Dataset content
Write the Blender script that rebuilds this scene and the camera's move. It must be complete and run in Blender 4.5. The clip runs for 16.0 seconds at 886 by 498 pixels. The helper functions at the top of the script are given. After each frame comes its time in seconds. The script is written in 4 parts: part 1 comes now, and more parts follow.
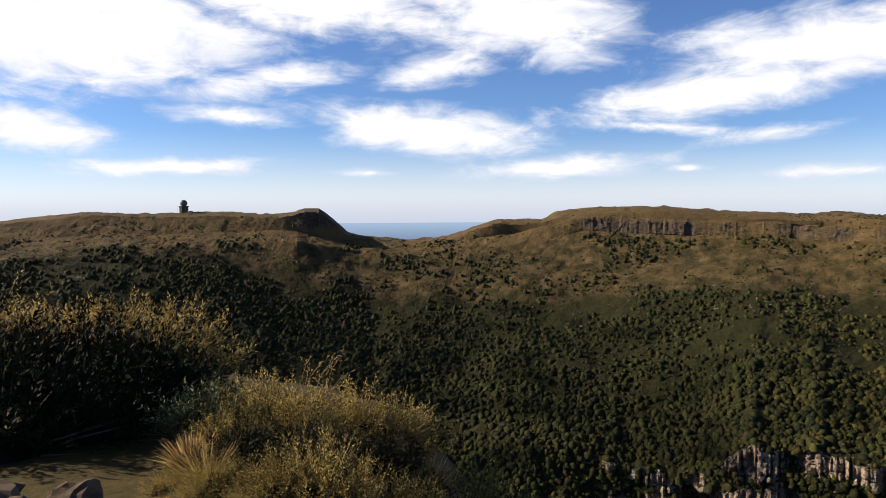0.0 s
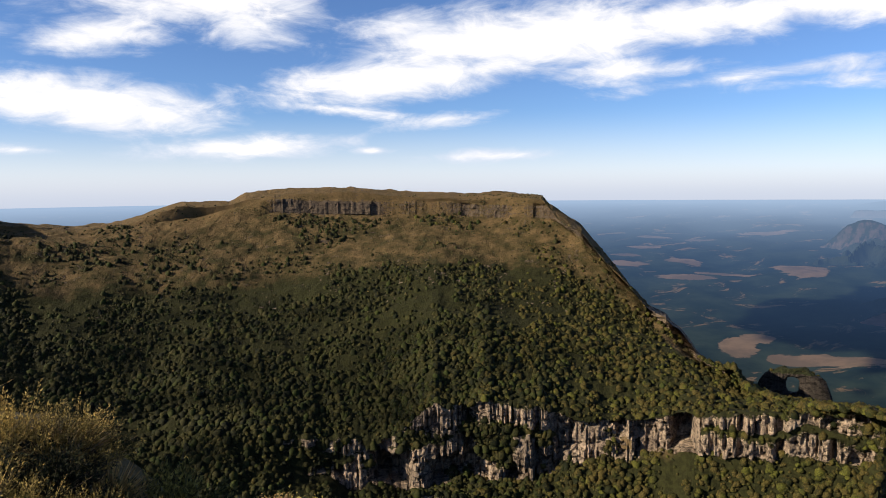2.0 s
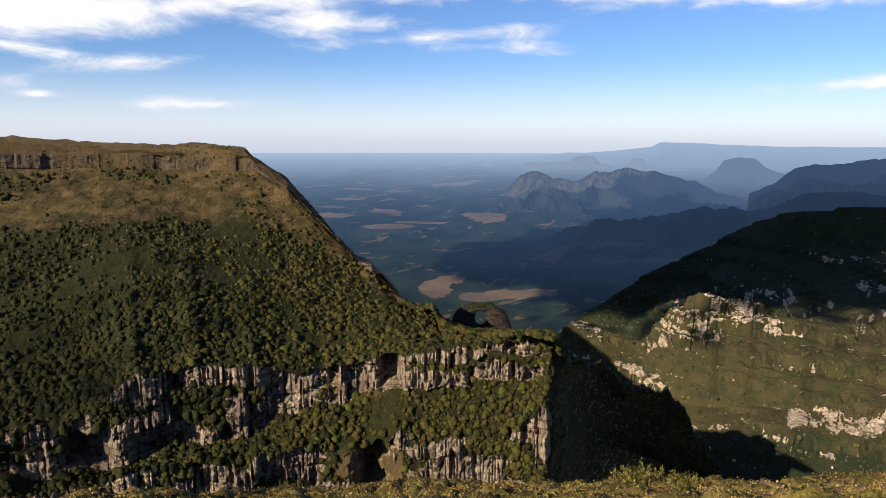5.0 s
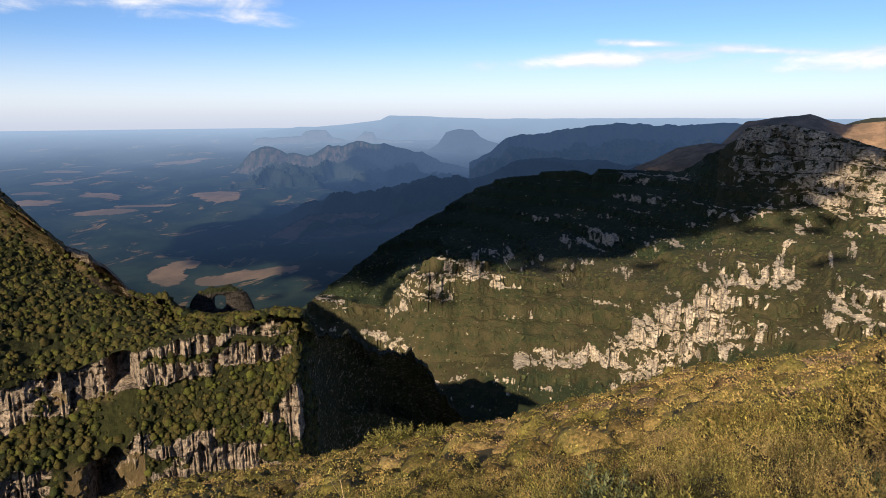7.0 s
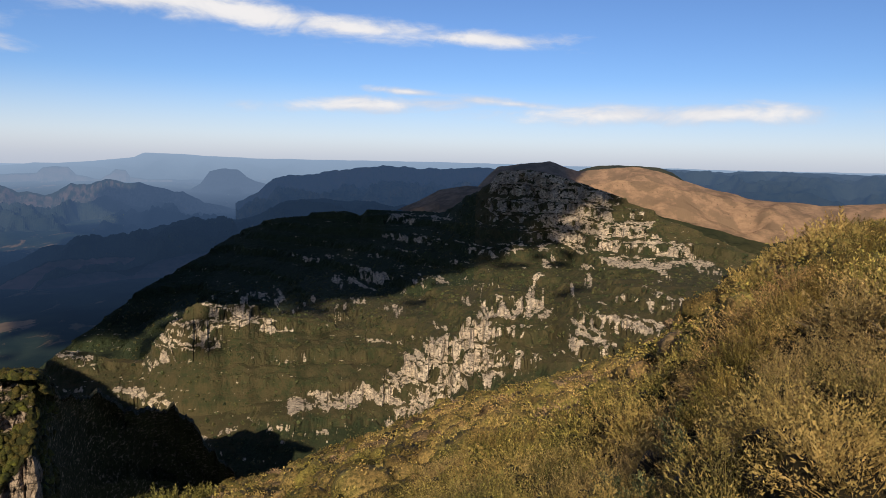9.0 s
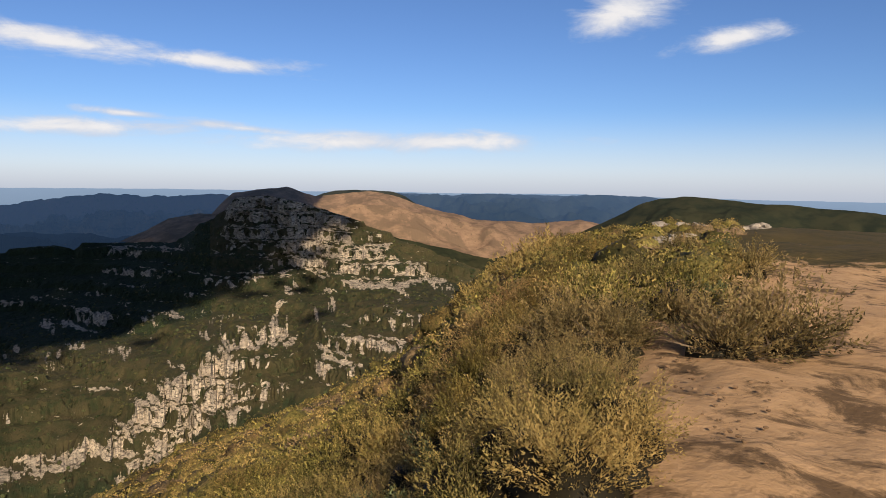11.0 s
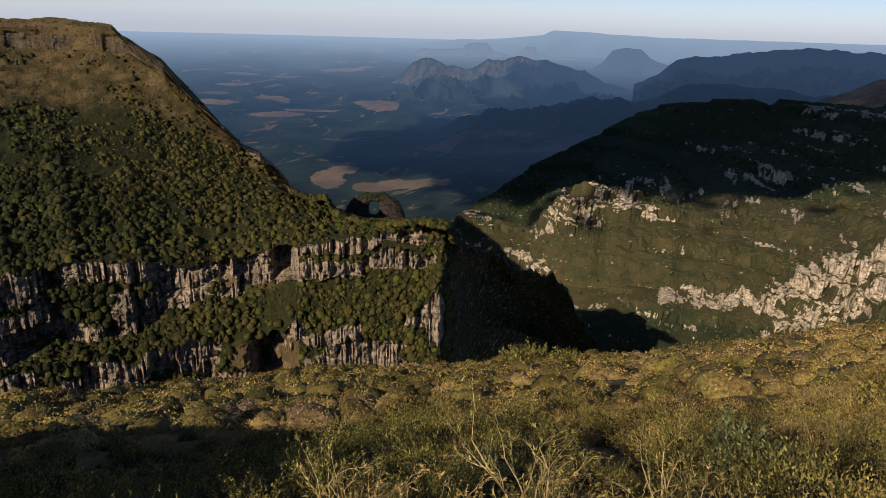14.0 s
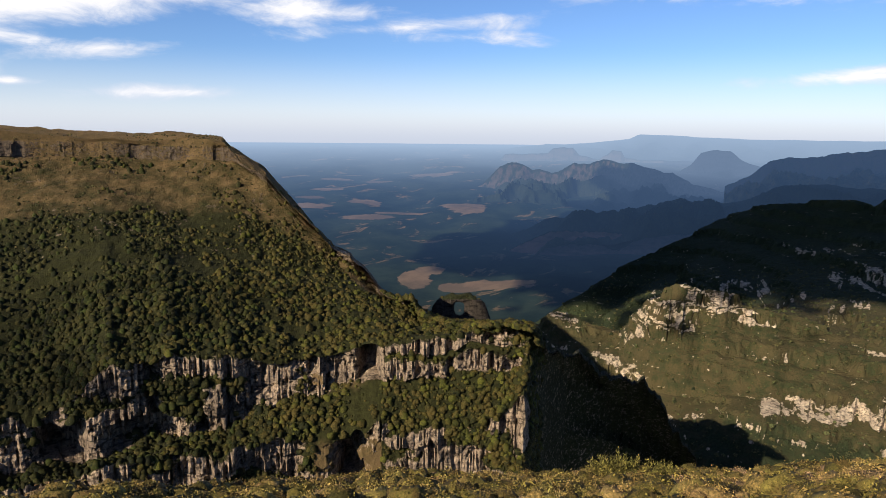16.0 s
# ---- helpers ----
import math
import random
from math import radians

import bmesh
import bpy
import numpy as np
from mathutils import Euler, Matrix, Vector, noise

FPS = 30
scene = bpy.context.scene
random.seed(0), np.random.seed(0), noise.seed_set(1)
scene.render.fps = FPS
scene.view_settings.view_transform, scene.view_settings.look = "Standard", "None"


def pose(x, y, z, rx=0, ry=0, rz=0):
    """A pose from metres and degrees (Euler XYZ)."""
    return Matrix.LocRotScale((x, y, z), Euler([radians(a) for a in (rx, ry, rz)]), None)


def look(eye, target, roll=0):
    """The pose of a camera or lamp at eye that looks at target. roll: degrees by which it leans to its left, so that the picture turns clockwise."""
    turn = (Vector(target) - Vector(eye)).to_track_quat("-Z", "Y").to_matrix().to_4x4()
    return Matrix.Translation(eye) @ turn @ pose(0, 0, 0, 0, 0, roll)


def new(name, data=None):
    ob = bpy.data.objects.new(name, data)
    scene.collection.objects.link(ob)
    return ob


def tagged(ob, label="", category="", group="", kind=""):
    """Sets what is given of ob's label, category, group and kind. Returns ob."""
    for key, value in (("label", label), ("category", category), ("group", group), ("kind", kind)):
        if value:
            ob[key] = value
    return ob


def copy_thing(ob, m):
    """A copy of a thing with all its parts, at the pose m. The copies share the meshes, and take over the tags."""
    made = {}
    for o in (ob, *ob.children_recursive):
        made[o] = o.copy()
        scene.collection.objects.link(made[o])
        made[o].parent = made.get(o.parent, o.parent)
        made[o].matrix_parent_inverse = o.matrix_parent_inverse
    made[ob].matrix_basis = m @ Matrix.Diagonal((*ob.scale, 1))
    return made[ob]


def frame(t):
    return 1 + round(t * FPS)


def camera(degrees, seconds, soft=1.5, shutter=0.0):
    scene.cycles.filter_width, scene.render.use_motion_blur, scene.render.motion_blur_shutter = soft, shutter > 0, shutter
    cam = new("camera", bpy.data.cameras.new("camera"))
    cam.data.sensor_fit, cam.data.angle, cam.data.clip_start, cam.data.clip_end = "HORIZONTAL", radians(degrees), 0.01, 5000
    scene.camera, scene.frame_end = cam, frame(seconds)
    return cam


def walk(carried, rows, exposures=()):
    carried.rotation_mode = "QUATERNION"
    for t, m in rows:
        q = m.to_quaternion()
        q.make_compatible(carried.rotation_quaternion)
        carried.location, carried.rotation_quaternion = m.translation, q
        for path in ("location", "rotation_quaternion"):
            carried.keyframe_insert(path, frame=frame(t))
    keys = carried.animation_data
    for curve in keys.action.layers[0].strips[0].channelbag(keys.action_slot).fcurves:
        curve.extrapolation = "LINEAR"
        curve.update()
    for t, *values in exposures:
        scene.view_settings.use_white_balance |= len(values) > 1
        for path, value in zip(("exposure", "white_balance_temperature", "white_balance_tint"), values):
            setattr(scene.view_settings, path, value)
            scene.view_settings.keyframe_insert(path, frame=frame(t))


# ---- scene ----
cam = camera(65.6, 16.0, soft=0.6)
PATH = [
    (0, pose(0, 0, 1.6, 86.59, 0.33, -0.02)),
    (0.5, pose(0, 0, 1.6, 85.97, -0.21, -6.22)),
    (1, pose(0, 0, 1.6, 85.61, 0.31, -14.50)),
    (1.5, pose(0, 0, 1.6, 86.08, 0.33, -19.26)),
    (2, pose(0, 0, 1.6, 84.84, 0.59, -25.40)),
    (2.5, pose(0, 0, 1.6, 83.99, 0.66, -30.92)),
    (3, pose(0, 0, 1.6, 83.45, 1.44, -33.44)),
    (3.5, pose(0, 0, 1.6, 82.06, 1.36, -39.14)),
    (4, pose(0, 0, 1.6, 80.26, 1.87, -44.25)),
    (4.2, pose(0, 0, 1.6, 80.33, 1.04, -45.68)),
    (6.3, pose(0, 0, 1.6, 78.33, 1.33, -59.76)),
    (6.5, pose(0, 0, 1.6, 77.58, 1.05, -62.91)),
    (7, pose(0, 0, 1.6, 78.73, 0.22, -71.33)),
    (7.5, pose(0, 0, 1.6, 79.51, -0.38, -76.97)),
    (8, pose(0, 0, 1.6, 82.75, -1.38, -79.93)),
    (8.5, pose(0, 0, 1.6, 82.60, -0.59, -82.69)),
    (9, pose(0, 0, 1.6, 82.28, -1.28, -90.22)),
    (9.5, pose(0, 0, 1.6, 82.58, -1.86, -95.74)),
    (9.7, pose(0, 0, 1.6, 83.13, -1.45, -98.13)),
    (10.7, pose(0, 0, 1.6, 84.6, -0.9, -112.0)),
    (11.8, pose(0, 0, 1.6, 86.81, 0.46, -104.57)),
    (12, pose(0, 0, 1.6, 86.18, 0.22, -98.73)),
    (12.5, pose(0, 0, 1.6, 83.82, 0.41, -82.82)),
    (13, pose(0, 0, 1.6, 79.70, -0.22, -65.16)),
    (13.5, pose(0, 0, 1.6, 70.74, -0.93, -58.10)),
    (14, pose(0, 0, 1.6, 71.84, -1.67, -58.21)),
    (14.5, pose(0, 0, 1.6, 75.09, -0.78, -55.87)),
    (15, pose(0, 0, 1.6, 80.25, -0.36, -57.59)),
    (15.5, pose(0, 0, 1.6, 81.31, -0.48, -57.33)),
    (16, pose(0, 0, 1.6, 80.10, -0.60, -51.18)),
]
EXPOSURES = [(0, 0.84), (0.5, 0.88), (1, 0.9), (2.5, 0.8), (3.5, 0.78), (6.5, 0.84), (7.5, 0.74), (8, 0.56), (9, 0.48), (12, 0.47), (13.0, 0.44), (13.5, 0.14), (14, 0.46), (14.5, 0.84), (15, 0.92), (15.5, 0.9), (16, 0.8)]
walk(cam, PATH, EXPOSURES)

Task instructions
Copy each line that contains the word "kind".

Written response
def tagged(ob, label="", category="", group="", kind=""):
    """Sets what is given of ob's label, category, group and kind. Returns ob."""
    for key, value in (("label", label), ("category", category), ("group", group), ("kind", kind)):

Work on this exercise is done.